Estaria aí boa parte das fontes de corrupção e do desequilíbrio entre as várias campanhas. O quadro se desdobra nas disputas majoritárias estaduais e municipais e em todos os níveis dos pleitos proporcionais.
Outros pontos relevantes podem ser arrolados para uma reforma, como o voto em listas e mudanças na proporcionalidade entre os estados na composição da Câmara dos Deputados.
A direita também tem sua pauta. Ela envolve, entre outros tópicos, o voto facultativo, o distrital, a cláusula de barreira – que impede o acesso de partidos menores à televisão – e a possibilidade de se lançarem candidaturas avulsas. Essa última medida levaria ao panteão das inutilidades a existência de partidos políticos e campanhas minimamente programáticas.
Assim, a reforma política em si não parece ser a panacéia para todos os males da Nação.
Dois caminhos
A reforma pode ser realizada de duas maneiras:
1. Através de emenda constitucional, que seguiria tramitação normal na Câmara e no Senado e demandaria quórum qualificado para sua aprovação (3/5 dos membros).

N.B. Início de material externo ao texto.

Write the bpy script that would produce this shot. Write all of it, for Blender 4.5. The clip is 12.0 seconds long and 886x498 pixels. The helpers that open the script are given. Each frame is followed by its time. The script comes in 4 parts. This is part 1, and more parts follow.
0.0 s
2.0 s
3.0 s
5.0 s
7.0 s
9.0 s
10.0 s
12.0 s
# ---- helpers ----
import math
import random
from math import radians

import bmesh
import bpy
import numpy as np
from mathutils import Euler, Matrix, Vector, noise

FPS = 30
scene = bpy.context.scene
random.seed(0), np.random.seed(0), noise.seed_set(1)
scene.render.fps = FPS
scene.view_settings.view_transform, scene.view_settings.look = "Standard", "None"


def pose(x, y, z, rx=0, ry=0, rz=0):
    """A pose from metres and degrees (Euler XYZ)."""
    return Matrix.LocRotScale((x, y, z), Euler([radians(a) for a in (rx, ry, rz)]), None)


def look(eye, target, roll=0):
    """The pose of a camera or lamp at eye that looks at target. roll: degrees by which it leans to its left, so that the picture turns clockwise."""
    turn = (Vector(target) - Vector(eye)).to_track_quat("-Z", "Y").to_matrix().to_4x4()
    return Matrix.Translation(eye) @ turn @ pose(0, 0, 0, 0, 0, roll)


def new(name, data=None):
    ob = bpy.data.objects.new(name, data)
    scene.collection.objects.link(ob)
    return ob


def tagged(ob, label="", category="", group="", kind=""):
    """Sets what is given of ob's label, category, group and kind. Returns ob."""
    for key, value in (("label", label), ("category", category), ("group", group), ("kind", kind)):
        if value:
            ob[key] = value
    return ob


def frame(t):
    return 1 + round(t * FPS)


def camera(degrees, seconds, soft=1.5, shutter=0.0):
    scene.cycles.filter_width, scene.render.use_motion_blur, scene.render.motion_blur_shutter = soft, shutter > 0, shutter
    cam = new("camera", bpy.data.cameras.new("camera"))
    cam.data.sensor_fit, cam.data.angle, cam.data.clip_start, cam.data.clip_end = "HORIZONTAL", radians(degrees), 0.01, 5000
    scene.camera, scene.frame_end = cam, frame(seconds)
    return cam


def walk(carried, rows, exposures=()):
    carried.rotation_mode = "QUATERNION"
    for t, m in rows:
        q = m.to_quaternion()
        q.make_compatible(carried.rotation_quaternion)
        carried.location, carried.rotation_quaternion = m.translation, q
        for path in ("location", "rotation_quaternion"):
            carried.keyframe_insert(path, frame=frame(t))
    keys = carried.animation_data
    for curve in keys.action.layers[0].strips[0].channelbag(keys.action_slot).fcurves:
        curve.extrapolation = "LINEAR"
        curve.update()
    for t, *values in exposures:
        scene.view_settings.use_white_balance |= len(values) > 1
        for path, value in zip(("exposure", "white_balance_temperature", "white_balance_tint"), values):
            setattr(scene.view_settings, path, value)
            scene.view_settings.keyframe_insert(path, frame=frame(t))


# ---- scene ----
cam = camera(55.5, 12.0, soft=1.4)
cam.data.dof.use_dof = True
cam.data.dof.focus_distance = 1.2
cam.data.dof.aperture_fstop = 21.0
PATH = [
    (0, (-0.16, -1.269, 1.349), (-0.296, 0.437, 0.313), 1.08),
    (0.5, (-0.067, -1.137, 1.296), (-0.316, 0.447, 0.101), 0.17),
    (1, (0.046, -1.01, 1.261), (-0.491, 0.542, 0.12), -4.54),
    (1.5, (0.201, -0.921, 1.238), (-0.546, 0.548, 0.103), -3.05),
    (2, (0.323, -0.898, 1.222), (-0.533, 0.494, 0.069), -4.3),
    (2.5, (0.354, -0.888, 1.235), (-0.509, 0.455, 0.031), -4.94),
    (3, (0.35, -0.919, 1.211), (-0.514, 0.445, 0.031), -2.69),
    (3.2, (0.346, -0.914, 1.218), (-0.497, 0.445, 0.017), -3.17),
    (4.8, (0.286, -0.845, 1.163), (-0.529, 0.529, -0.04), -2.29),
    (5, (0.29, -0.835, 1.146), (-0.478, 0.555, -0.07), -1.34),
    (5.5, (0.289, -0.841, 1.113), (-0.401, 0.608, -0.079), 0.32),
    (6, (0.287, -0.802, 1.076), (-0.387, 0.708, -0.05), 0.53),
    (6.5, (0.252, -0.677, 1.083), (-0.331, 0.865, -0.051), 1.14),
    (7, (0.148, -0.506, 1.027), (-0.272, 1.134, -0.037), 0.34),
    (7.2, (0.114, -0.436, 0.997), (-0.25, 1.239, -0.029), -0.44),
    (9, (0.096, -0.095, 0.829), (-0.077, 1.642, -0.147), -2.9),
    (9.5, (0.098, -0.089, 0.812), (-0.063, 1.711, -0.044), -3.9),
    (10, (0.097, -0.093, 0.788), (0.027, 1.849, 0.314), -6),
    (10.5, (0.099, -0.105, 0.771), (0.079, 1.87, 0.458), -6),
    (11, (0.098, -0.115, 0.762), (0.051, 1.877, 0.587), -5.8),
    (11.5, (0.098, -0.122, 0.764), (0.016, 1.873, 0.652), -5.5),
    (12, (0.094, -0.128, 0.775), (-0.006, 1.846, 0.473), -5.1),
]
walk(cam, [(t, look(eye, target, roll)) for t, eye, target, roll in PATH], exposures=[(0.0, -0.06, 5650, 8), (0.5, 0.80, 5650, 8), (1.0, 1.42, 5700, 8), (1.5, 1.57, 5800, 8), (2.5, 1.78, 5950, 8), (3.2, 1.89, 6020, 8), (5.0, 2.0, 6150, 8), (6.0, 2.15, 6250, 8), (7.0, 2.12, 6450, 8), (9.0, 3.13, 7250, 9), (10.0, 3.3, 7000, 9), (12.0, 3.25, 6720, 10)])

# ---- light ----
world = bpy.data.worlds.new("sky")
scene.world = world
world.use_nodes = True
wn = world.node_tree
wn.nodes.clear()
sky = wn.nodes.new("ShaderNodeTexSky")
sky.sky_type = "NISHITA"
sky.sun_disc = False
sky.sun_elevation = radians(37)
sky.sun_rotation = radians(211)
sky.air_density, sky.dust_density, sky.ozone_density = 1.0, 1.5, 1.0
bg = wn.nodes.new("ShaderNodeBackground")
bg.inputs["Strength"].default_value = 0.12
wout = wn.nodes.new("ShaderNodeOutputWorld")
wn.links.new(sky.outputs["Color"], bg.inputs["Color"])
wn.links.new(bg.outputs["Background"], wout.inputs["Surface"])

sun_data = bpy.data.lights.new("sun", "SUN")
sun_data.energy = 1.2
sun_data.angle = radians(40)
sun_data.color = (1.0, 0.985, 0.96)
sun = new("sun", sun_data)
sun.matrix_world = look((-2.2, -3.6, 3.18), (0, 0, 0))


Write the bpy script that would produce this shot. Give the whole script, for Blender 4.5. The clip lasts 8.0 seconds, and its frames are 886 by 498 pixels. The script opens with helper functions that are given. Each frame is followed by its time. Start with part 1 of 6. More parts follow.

2. Através de uma Constituinte exclusiva. Aqui há um nó a ser desatado. Como seriam eleitos os membros da assembléia? Que legislação regularia o pleito? Como seriam financiadas as campanhas? Em 1986, apesar de toda a força do movimento social em tempos de fim de ditadura, não se conseguiu eleger uma Constituinte exclusiva. Os setores conservadores impediram. Parlamentares eleitos naquele ano trabalharam em dupla jornada. Num período davam curso à ação congressual e em outro elaboravam e debatiam a Carta que seria promulgada dois anos depois.
A primeira possibilidade seguramente trituraria qualquer veleidade democratizante da iniciativa. O Congresso que toma posse no início de 2015, o mais conservador desde a redemocratização nos anos 1980, poderia levar a legislação atual a um retrocesso brutal. A derrota do governo na terça (28), na votação da Política Nacional de Participação Social, é um aperitivo do que está por vir.
A segunda opção também transita no perigoso terreno dos riscos não calculados. Todas as regras da disputa seriam decididas também no Congresso. O que não é lá muito estimulante.
Assim, em qualquer uma das duas hipóteses, a possibilidade de termos uma piora na legislação seria enorme.
Resultados e não causas
Processos constituintes resultam de processos de mudanças profundas na sociedade e não o contrário.
Assim foi na Constituinte de 1891, acontecida logo após a proclamação da República, assim se deu em 1946, precedida pela queda do Estado Novo, e assim aconteceu depois do fim da ditadura, em 1988.
Se olharmos para nossos vizinhos, as Constituintes da Venezuela (1999), Bolívia (2007-2009) e Equador (2008) aconteceram quando as gestões de Hugo Chávez, Evo Morales e Rafael Correa estavam em franca ofensiva política, após formidáveis processos sociais que tiraram a legitimidade do chamado modelo neoliberal.
No Brasil, talvez tenhamos perdido melhor período para rediscutir profundamente a institucionalidade. Se o debate acontecesse a partir de 2003-2004, no embalo da primeira eleição de Lula, teríamos a possibilidade de alargar conquistas democráticas.
Mas a opção governista, à época, foi promover a reforma da Previdência e a Lei de Falências, medidas ao gosto do mercado.
Opções possíveis
Diante desse quadro, qual a saída?
Primeiro, é lutar para que a Ação Direta de Inconstitucionalidade proposta pela OAB em 2011 e já aprovada pelo Supremo Tribunal Federal entre em vigor para as próximas eleições. A entidade demanda a proibição do financiamento empresarial de campanhas, com base na Constituição.
Trata-se de um avanço considerável.
No mais, trata-se de criar na sociedade condições melhores para que uma reforma política possa ser apresentada ao Congresso em uma correlação de forças mais favorável para quem busca mudanças reais.
Isso implica lutar previamente por outras reformas, entre elas a regulação da mídia. E, no mais, investir na mobilização social. Não há atalhos.
Gilberto Maringoni é professor de Relações Internacionais da Universidade Federal do ABC e ex-candidato do PSOL ao governo do estado de São Paulo.